_Information provided:_

--- Begin ---

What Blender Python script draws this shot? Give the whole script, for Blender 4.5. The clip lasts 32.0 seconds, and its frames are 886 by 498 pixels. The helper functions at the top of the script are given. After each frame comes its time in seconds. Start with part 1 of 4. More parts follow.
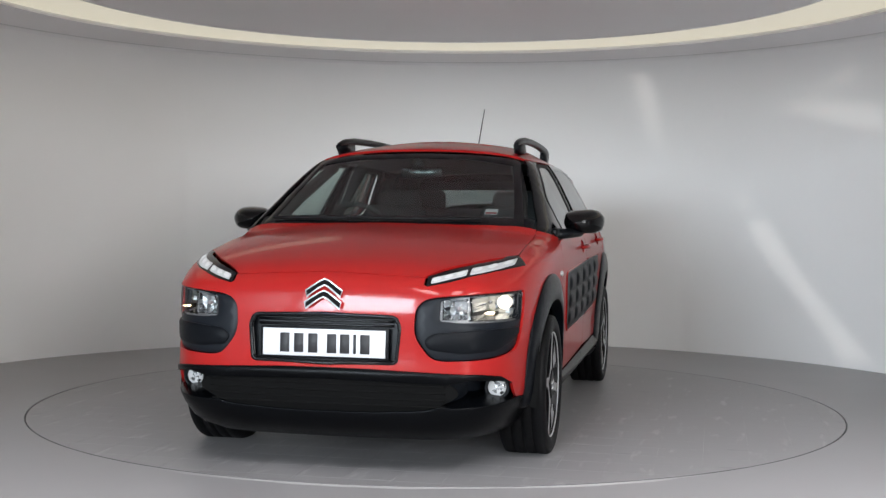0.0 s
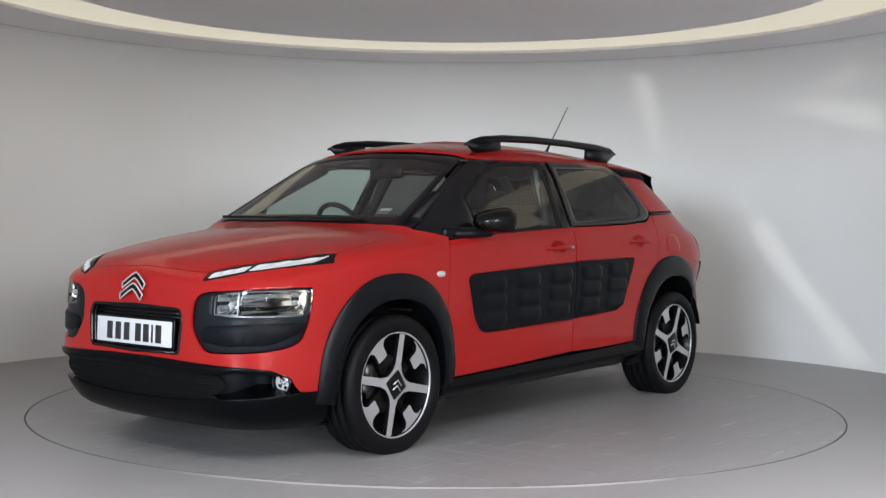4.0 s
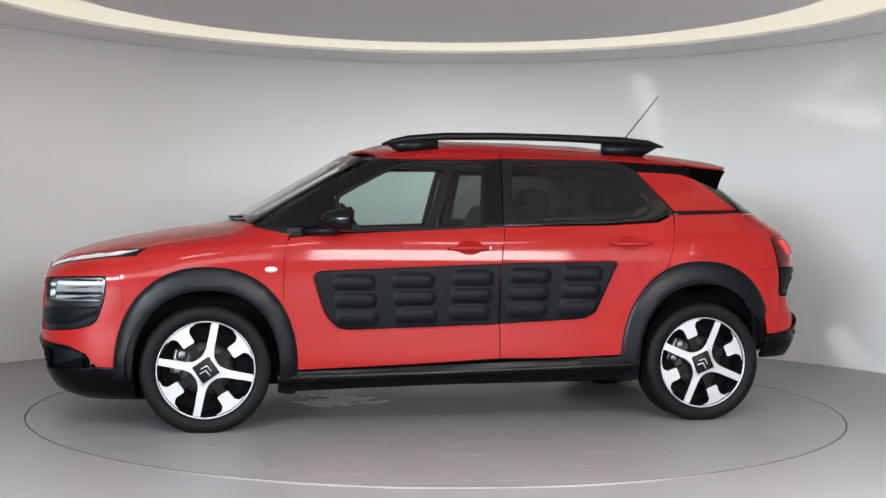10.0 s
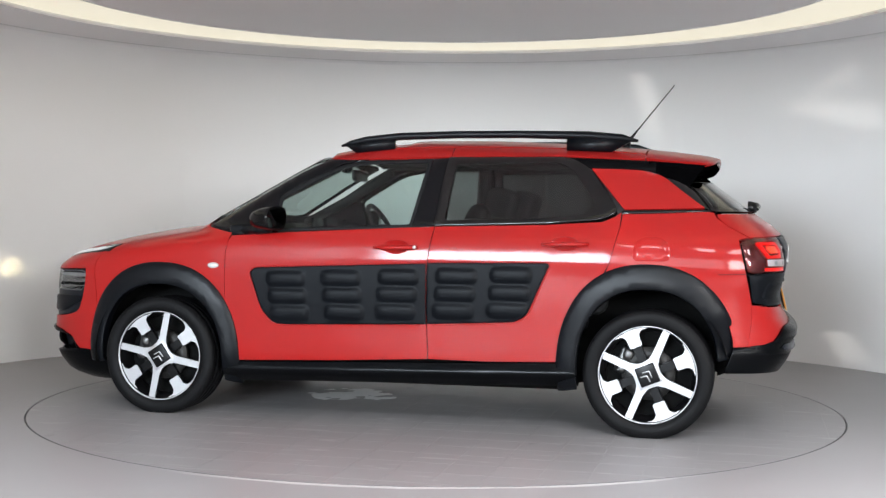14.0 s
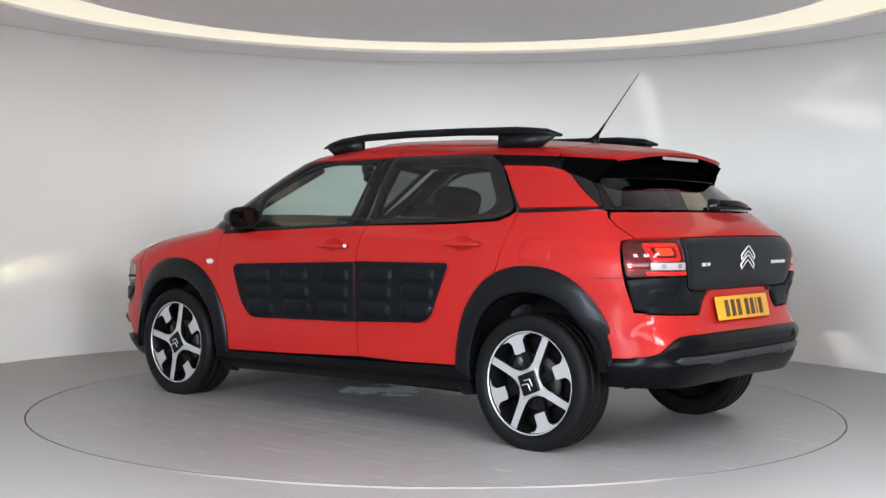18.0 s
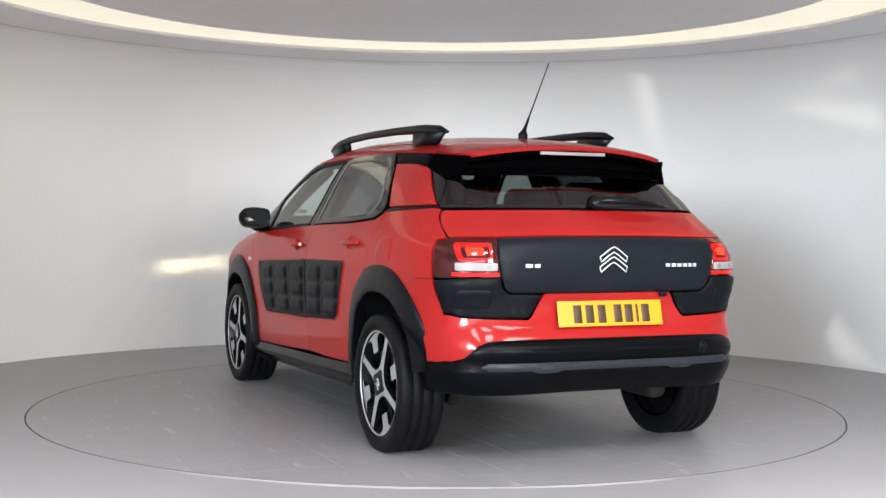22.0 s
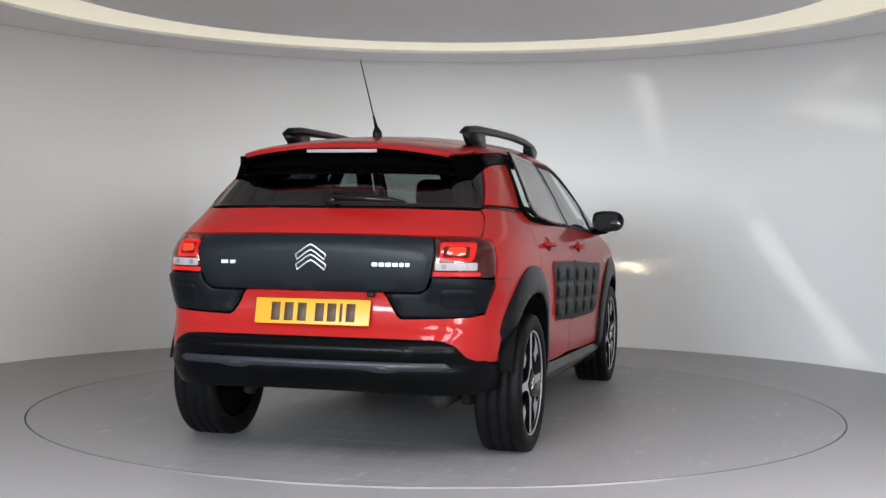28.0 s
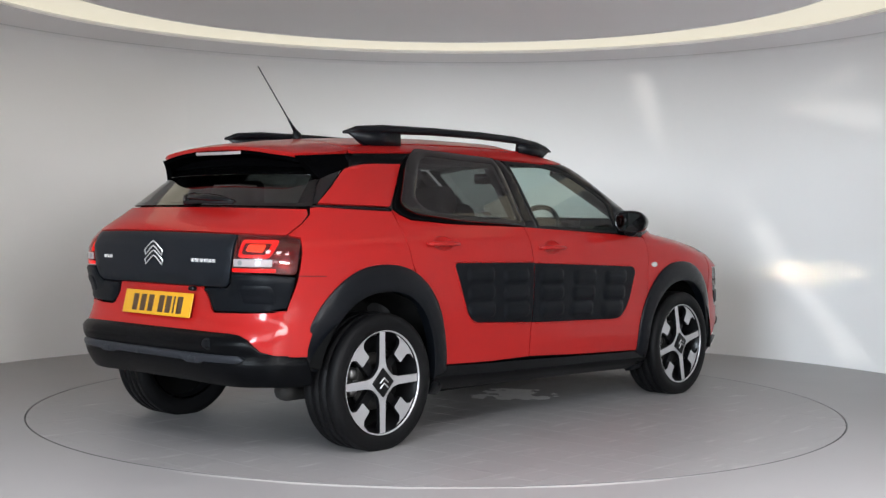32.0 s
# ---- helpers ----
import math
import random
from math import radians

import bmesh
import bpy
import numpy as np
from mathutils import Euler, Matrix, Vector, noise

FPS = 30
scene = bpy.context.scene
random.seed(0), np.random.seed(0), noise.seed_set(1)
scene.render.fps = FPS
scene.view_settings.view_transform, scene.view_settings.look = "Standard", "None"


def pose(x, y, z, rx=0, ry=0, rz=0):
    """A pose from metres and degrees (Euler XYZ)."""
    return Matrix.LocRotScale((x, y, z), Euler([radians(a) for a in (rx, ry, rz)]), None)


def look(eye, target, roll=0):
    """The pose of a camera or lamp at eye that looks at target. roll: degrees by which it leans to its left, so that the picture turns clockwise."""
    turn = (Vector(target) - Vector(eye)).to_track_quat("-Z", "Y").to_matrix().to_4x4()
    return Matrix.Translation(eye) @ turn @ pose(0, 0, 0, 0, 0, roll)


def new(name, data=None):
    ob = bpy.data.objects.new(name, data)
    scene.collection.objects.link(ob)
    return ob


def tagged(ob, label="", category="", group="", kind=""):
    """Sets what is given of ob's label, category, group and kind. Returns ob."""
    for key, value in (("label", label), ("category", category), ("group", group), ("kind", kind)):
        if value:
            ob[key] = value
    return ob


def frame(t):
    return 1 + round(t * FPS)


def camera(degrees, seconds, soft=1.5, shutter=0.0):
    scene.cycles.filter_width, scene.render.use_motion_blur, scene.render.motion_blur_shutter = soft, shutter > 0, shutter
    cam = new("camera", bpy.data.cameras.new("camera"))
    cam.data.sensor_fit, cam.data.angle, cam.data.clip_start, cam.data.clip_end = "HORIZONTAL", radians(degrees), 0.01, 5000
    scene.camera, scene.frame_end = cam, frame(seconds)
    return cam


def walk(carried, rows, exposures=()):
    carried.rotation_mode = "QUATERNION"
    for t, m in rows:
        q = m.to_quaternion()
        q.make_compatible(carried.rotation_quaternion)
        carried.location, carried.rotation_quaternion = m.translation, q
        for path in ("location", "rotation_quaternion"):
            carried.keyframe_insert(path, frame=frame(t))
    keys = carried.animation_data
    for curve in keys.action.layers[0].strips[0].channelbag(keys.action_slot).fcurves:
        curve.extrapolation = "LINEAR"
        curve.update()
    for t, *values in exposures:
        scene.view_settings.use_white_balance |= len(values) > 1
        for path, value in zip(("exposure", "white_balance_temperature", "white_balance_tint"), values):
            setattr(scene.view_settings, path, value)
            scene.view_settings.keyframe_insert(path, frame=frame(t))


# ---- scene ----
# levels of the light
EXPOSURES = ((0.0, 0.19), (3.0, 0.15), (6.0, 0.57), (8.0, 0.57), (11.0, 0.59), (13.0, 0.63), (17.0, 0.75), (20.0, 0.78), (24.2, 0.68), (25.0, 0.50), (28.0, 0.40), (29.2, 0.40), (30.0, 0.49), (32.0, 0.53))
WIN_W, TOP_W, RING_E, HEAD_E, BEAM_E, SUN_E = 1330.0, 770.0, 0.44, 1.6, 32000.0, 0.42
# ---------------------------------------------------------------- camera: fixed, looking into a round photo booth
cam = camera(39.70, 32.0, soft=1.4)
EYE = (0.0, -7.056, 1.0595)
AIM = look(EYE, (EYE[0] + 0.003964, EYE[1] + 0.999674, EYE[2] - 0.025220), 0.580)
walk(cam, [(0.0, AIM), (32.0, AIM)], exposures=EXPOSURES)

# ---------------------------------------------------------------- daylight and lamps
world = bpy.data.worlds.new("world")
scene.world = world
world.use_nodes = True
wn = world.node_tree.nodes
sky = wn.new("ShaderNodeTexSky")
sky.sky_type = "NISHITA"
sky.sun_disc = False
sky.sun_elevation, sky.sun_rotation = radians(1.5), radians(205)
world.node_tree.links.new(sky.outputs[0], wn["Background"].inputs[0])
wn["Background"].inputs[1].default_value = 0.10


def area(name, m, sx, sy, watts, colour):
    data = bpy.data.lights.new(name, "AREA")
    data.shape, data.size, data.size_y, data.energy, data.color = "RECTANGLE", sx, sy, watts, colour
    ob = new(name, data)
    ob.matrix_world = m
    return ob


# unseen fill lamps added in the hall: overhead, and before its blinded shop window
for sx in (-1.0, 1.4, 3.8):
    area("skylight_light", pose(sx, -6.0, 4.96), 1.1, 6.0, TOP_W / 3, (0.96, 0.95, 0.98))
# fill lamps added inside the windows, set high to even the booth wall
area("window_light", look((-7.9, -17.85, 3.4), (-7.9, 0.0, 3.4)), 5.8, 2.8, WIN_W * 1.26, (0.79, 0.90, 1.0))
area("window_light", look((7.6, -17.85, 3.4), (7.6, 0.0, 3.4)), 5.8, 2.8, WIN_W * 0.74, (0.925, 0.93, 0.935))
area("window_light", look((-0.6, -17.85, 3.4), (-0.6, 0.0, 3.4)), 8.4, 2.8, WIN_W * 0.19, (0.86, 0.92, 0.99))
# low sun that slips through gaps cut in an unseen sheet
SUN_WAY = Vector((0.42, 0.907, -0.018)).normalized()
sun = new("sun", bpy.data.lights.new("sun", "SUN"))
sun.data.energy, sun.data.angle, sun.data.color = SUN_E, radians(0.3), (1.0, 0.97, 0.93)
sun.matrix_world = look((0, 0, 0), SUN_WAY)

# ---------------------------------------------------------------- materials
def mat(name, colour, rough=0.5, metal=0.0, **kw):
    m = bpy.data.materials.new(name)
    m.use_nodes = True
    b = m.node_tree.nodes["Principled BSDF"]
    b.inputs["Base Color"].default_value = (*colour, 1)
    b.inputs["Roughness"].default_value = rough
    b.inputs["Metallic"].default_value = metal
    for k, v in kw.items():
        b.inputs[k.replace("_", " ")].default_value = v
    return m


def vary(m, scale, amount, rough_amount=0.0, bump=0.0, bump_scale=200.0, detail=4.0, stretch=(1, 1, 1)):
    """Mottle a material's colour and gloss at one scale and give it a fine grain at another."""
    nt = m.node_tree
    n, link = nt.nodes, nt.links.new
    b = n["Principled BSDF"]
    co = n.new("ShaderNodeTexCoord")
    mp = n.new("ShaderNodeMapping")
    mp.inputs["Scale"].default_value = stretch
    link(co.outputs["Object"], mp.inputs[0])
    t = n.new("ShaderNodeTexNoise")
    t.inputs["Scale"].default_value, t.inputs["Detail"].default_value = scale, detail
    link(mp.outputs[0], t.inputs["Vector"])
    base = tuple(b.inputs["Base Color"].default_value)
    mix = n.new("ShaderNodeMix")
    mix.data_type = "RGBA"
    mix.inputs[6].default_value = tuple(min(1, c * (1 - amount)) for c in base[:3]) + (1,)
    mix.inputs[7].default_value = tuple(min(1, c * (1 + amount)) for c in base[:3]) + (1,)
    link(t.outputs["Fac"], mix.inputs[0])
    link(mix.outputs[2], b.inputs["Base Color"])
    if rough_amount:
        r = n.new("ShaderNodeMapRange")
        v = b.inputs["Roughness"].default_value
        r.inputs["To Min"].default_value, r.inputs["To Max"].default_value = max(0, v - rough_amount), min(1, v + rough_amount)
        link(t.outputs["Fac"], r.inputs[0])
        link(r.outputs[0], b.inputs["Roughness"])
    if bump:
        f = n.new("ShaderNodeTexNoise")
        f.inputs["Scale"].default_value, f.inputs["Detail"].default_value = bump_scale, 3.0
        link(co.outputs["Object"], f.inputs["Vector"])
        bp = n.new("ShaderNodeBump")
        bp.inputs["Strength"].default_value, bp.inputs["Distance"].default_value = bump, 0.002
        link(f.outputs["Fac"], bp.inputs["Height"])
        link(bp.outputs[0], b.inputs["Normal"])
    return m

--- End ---

_Your objective:_ Identify the lines above that contain the word "path", then copy them.

_Response to this task:_
        for path in ("location", "rotation_quaternion"):
            carried.keyframe_insert(path, frame=frame(t))
        for path, value in zip(("exposure", "white_balance_temperature", "white_balance_tint"), values):
            setattr(scene.view_settings, path, value)
            scene.view_settings.keyframe_insert(path, frame=frame(t))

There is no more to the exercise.